As for blowing on the battery end and what that does is simple. Your activating the air sensor and causing the heating element on the atomizer to heat up. It will heat up much more than normal for 2 reasons. When you draw on your e-cig normally, your drawing air across it and that helps to cool the heating coil down. Your also drawing juice across the heating coil, also cooling it. When you blow on the battery end with the cartridge removed, your not creating air flow and there is no supply of juice to cool it. Result, a much hotter heating element.

This extream heating will burn off any deposits that are on the heating element. Basically, it burns it to ash allowing it to fall off. Many people have reported that they have destroyed their attomizers doing this.

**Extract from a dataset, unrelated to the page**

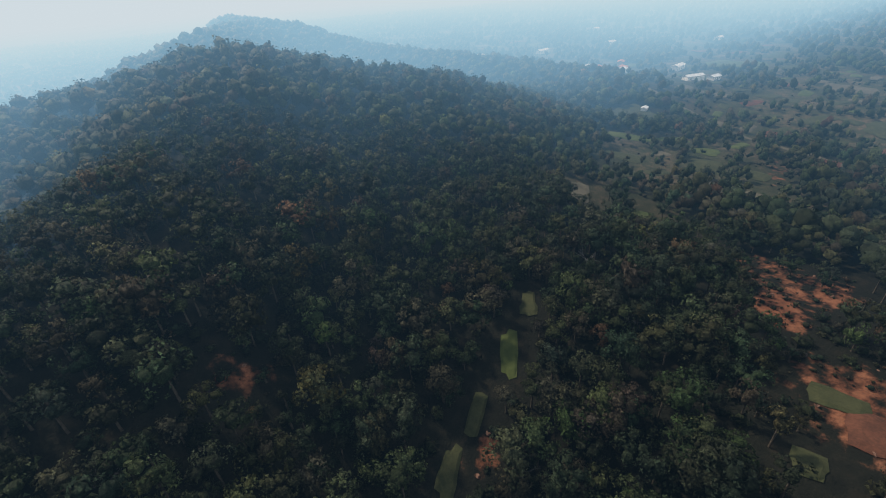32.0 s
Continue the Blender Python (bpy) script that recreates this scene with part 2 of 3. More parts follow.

Two likely reasons are the following. Genuine DSE 801-901 attomizers have thicker heating elements. They are much more durable, but don't produce as much fog. The generic RN 4072-4075 attomizers have thinner heating coils and are more sensitive. They run hotter, produce more fog, but are less forgiving and don't last as long for most users.

The second reason that attomizers often fail when some one attempts a burn is due to a heavily contaminated heating coil. When a coil accumilates an excessive ammount of deposis on it, the coil effectively becomes insulated. That is what causes a attomizer to become "cold" over time producing less and less vapor. When you try to do a burn on a contaminated coil like this, it over heats to the extream that it causes the element to fail much like blowing a fuse.

If you going to use the practice of burning your attomizers to keep them clean, you need to do this from the very beginning when you first get your attomizer before the layer of deposits build up. If you wait till it starts to produce less vapor and get's cold, your almost assured that it will overheat and fail due to the insulation qualities of the deposit buid up.

I hope this helps explain a few things for some people.